Our study has some limitations. First, due to the emergency nature of the COVID-19 pandemic, some important data, such as body mass index (BMI), smoking, and drinking history, were not included in the analysis. Among these missing data, BMI had a relatively high proportion of missing values which may lead to uncertainty association between metformin use and reduced risk of in-hospital mortality. Second, the relatively small sample size and clinical center size were the main limitation of the study, which might affect the accuracy of our findings and prevented a more detailed analysis.

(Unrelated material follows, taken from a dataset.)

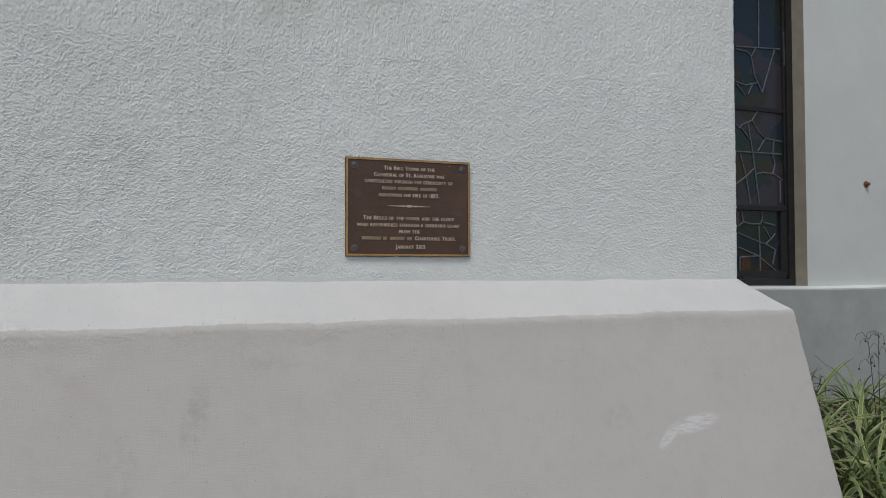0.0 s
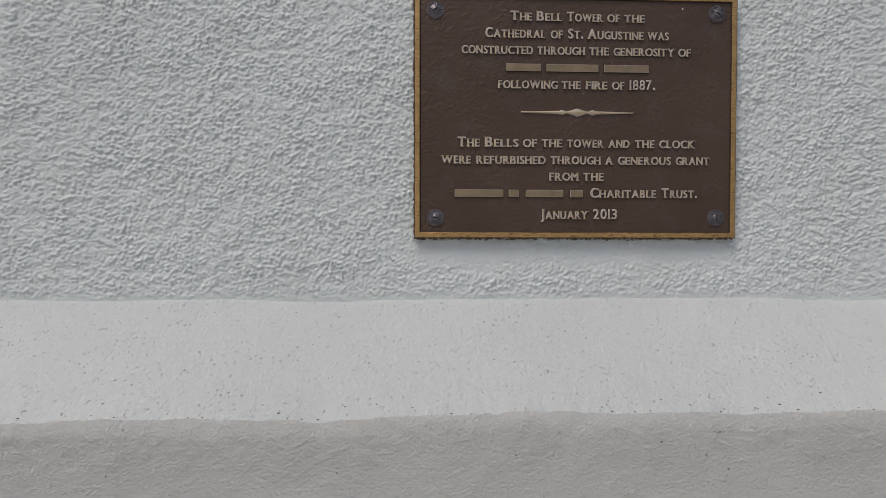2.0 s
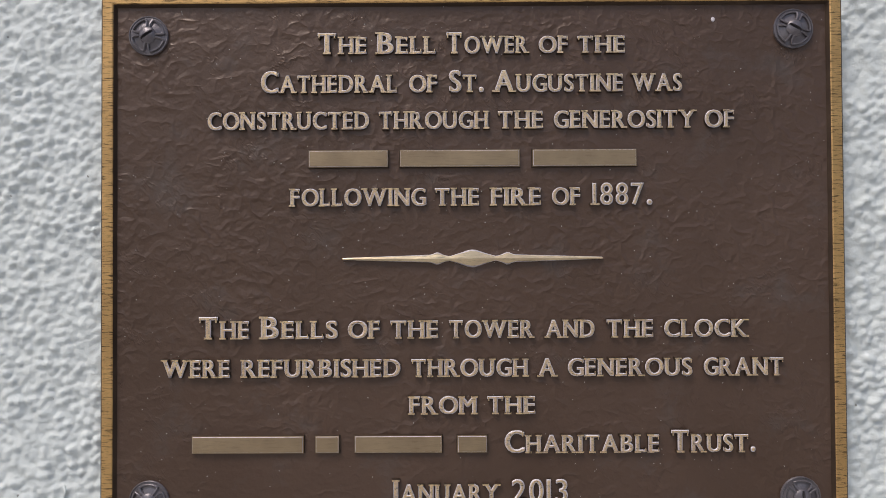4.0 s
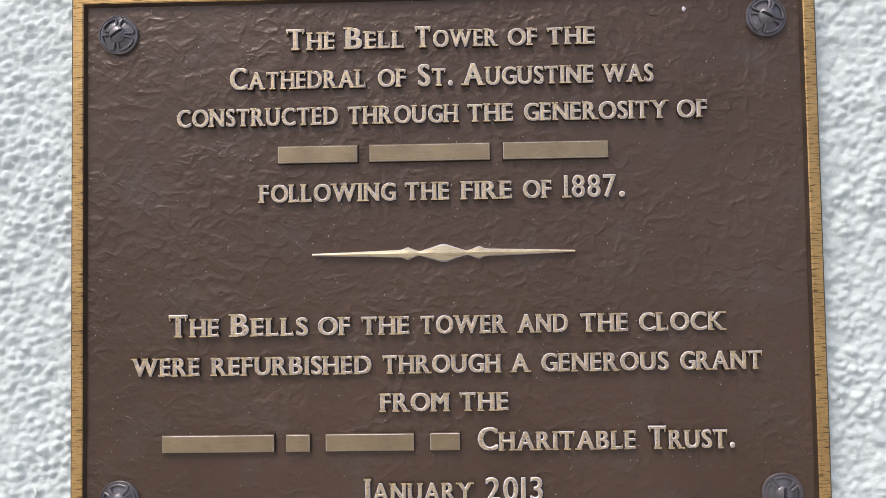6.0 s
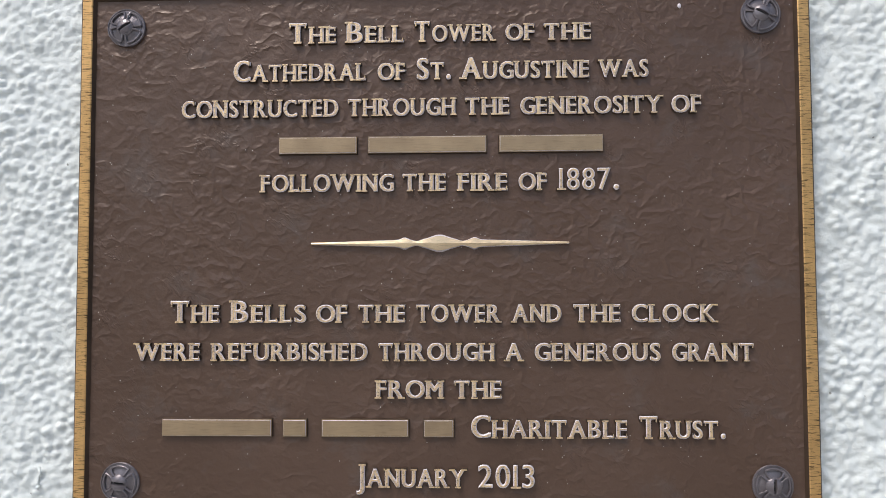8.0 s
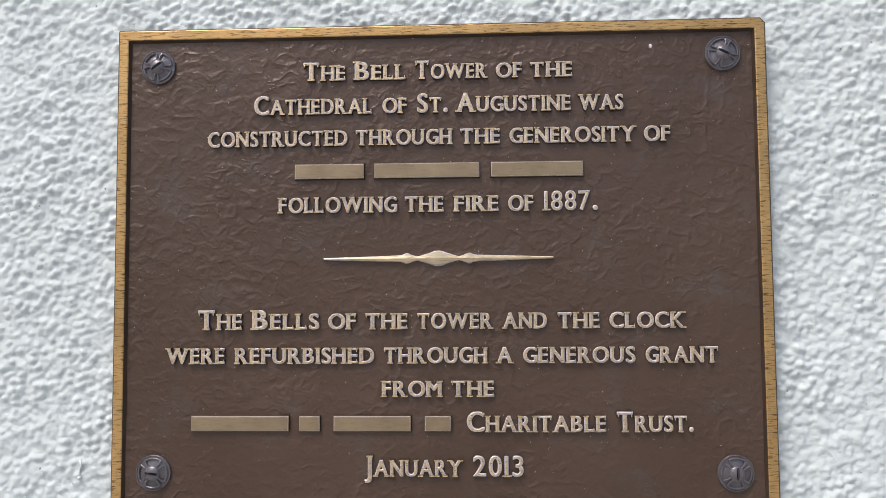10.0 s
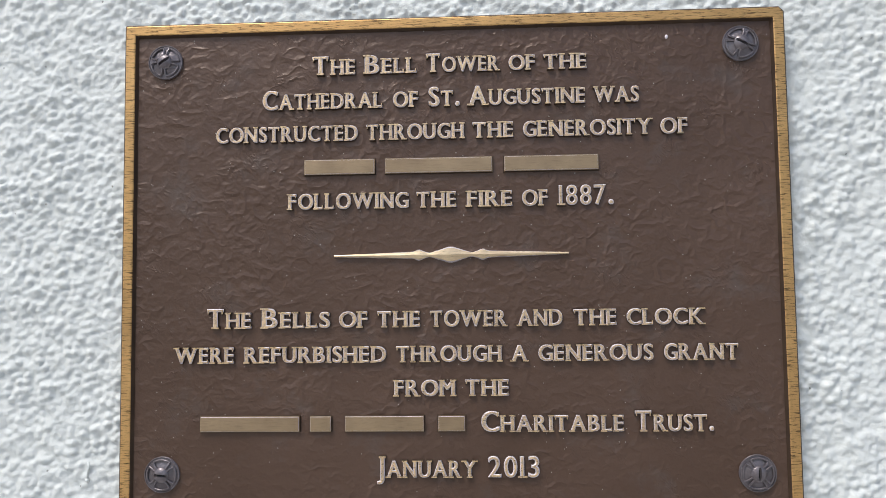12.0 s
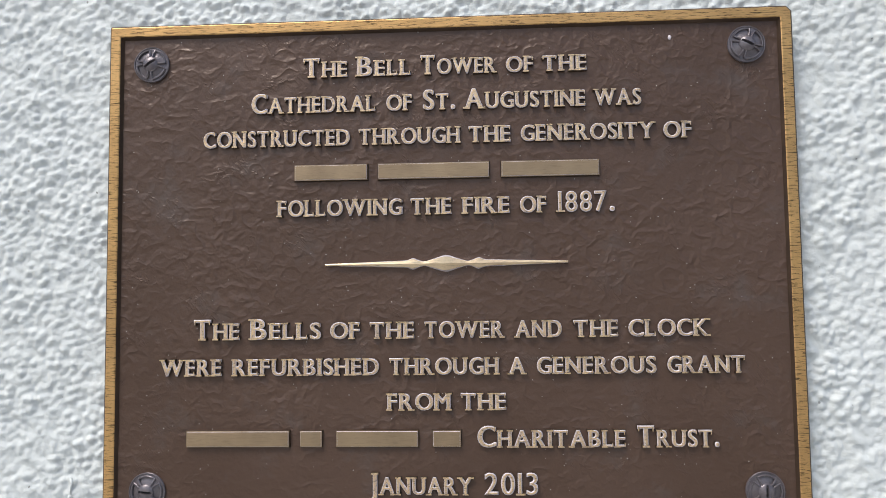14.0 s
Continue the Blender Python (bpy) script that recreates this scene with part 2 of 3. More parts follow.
PAVING = plain("grey_concrete_paving", (0.33, 0.32, 0.30), (0.27, 0.265, 0.25), 0.85, 1.2, 0, 0.4, 0.01)


# ------------------------------------------------------------------ mesh helpers
def part(name, bm, material, parent=None, label=""):
    """Links a bmesh as one mesh object, under parent if there is one."""
    me = bpy.data.meshes.new(name)
    bm.to_mesh(me)
    bm.free()
    for m in material if isinstance(material, (list, tuple)) else [material]:
        me.materials.append(m)
    ob = new(name, me)
    ob.parent = parent
    return tagged(ob, label)


def box(bm, a, b, bevel=0.0):
    """A box between two corners."""
    made = bmesh.ops.create_cube(bm, size=1.0)["verts"]
    for v in made:
        v.co = Vector([(a[i] + b[i]) / 2 + v.co[i] * (b[i] - a[i]) for i in range(3)])
    if bevel:
        edges = list({e for v in made for e in v.link_edges})
        bmesh.ops.bevel(bm, geom=edges, offset=bevel, segments=2, affect="EDGES", profile=0.5)
    return bm


def boxed(a, b, bevel=0.0):
    return box(bmesh.new(), a, b, bevel)


def lathe(bm, profile, turns=28, centre=(0, 0, 0)):
    """Turns (radius, height) pairs about the y axis; height goes towards -y."""
    rings = []
    for r, h in profile:
        rings.append([bm.verts.new((centre[0] + r * math.cos(2 * math.pi * k / turns), centre[1] - h, centre[2] + r * math.sin(2 * math.pi * k / turns)))
                      for k in range(turns)])
    for a, b in zip(rings, rings[1:]):
        for k in range(turns):
            bm.faces.new((a[k], a[(k + 1) % turns], b[(k + 1) % turns], b[k]))
    bm.faces.new(rings[-1])
    return bm


def tube(bm, points, radius, sides=5, taper=1.0):
    """A bent rod through the points."""
    pts, rings = [Vector(p) for p in points], []
    for i, p in enumerate(pts):
        way = (pts[min(i + 1, len(pts) - 1)] - pts[max(i - 1, 0)]).normalized()
        u = way.cross((0.3, 1, 0.2)).normalized()
        w = way.cross(u)
        r = radius * (1 + (taper - 1) * i / max(1, len(pts) - 1))
        rings.append([bm.verts.new(p + r * (u * math.cos(2 * math.pi * k / sides) + w * math.sin(2 * math.pi * k / sides))) for k in range(sides)])
    for a, b in zip(rings, rings[1:]):
        for k in range(sides):
            bm.faces.new((a[k], a[(k + 1) % sides], b[(k + 1) % sides], b[k]))
    bm.faces.new(rings[0][::-1])
    bm.faces.new(rings[-1])
    return bm


LATTICE = np.random.RandomState(7).rand(1024, 1024)


def grain(u, v):
    """Smooth value noise, 0 to 1, for arrays of coordinates in cells."""
    iu, iv = np.floor(u).astype(int), np.floor(v).astype(int)
    fu, fv = u - iu, v - iv
    fu, fv = fu * fu * fu * (fu * (6 * fu - 15) + 10), fv * fv * fv * (fv * (6 * fv - 15) + 10)
    a, b, c, d = (LATTICE[(iu + i) % 1024, (iv + j) % 1024] for i, j in ((0, 0), (1, 0), (0, 1), (1, 1)))
    return (a * (1 - fu) + b * fu) * (1 - fv) + (c * (1 - fu) + d * fu) * fv


def domes(u, v, shift, reach=0.75):
    """Rounded pebbles of uneven height, one to a cell, 0 to 1; reach: how far the largest spread."""
    iu, iv = np.floor(u).astype(int), np.floor(v).astype(int)
    best = np.zeros(u.shape)
    for i in (-1, 0, 1):
        for j in (-1, 0, 1):
            a, b = (iu + i + shift) % 1024, (iv + j + 3 * shift) % 1024
            du, dv = u - (iu + i + 0.1 + 0.8 * LATTICE[a, b]), v - (iv + j + 0.1 + 0.8 * LATTICE[b, a])
            size = 0.35 + 0.65 * LATTICE[(a + 311) % 1024, (b + 97) % 1024]
            best = np.maximum(best, size * np.clip(1 - (du * du + dv * dv) / (reach * (0.45 + size)), 0, 1))
    return best


def sheet(name, places, materials, rows_of=None, arris=None):
    """A grid mesh from an array of places [row, column, 3]; rows_of: the material slot of each row of faces; arris: a row that is a sharp edge."""
    rows, cols = places.shape[:2]
    idx = np.arange(rows * cols).reshape(rows, cols)
    quads = np.stack([idx[:-1, :-1], idx[:-1, 1:], idx[1:, 1:], idx[1:, :-1]], -1).reshape(-1, 4)
    me = bpy.data.meshes.new(name)
    me.vertices.add(rows * cols)
    me.vertices.foreach_set("co", places.astype(np.float32).ravel())
    me.loops.add(quads.size)
    me.loops.foreach_set("vertex_index", quads.astype(np.int32).ravel())
    me.polygons.add(len(quads))
    me.polygons.foreach_set("loop_start", np.arange(0, quads.size, 4, dtype=np.int32))
    for m in materials:
        me.materials.append(m)
    if rows_of is not None:
        me.polygons.foreach_set("material_index", np.repeat(np.array(rows_of, np.int32), cols - 1))
    me.polygons.foreach_set("use_smooth", np.ones(len(quads), bool))
    me.update(calc_edges=True)
    me.validate()
    if arris is not None:
        ends = np.empty(len(me.edges) * 2, np.int32)
        me.edges.foreach_get("vertices", ends)
        me.attributes.new("sharp_edge", "BOOLEAN", "EDGE").data.foreach_set("value", (ends.reshape(-1, 2) // cols == arris).all(axis=1))
    return new(name, me)


def stops(*spans):
    """Steps along an axis: (from, to, step) spans joined end to end."""
    out = [np.linspace(a, b, max(2, int(round((b - a) / s)) + 1))[:-1] for a, b, s in spans]
    return np.r_[np.concatenate(out), spans[-1][1]]


# ------------------------------------------------------------------ the tower
CORNER_X, LEDGE_Z, LEDGE_OUT, EDGE_Z, BATTER, BACK_Y = 1.924, 1.347, 0.205, 1.181, 0.16, 2.84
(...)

Third, the outcomes of this study may have been affected by combination of metformin and other antidiabetic medications, which we did not consider. Fourth, we did not assess some important information reflecting the severity of DM, such as the duration of diabetes and HbA1c levels; therefore, the results of this study may have been influenced by the proper glycemic control of patients with type 2 diabetes. Fifth, the study population included only hospitalized subjects, and hospitalization or nonhospitalization may have influenced the association between metformin use and hospital mortality. Therefore, caution is advised when extrapolating these results to the broader population with COVID-19-related problems in a non-hospital situation. The findings of this study should be regarded cautiously in light of its limitations, and additional prospective, sizable population-based cohort studies are required in order to support these conclusions.

Conclusion

In brief, our study suggests that metformin treatment reduces the risk of death and poor prognosis in COVID-19 patients with type 2 diabetes mellitus. There is no clear indication to alter the prescription of glucose-lowering medications in patients with type 2 diabetes in the context of the COVID-19 pandemic. Due to the nature of such retrospective studies, these results should be interpreted with caution. Therefore, more studies are needed.

Abbreviations

T2D, type 2 diabetes mellitus; COVID-19, coronavirus disease 2019; HR, hazard ratio; SARA-COV-2, severe acute respiratory syndrome coronavirus 2; ACE2, angiotensin-converting enzyme 2; AMPK, 5’-AMP-activated protein kinase; DPP4, dipeptidyl peptidase-4; CK-MB, creatine kinase-myocardial band; ALT, alanine aminotransferase; LDH, lactic dehydrogenase; BUN, blood urea nitrogen; ARDS, acute respiratory distress syndrome; MACE, major adverse cardiovascular events; MACCE, major adverse cardiac and cerebrovascular events; IQR, interquartile range; CT, computed tomography; SARS, severe acute respiratory syndrome; BMI, body mass index.

Acknowledgments

We would like to thank the staff of the Department of Taikang Tongji and Huoshenshan Hospital in Wuhan city, Hubei Province, who contributed to this study by collecting the required data in the hospital data system.

Funding

This work was supported by the Beijing Research Ward Construction Clinical Research Project (2022-YJXBF-04-03) and the National Key Clinical Specialty Construction Project (2020-QTL-009).

Disclosure

The authors declare that they have no known competing commercial or financial relationships that could have appeared to influence the work reported in this paper.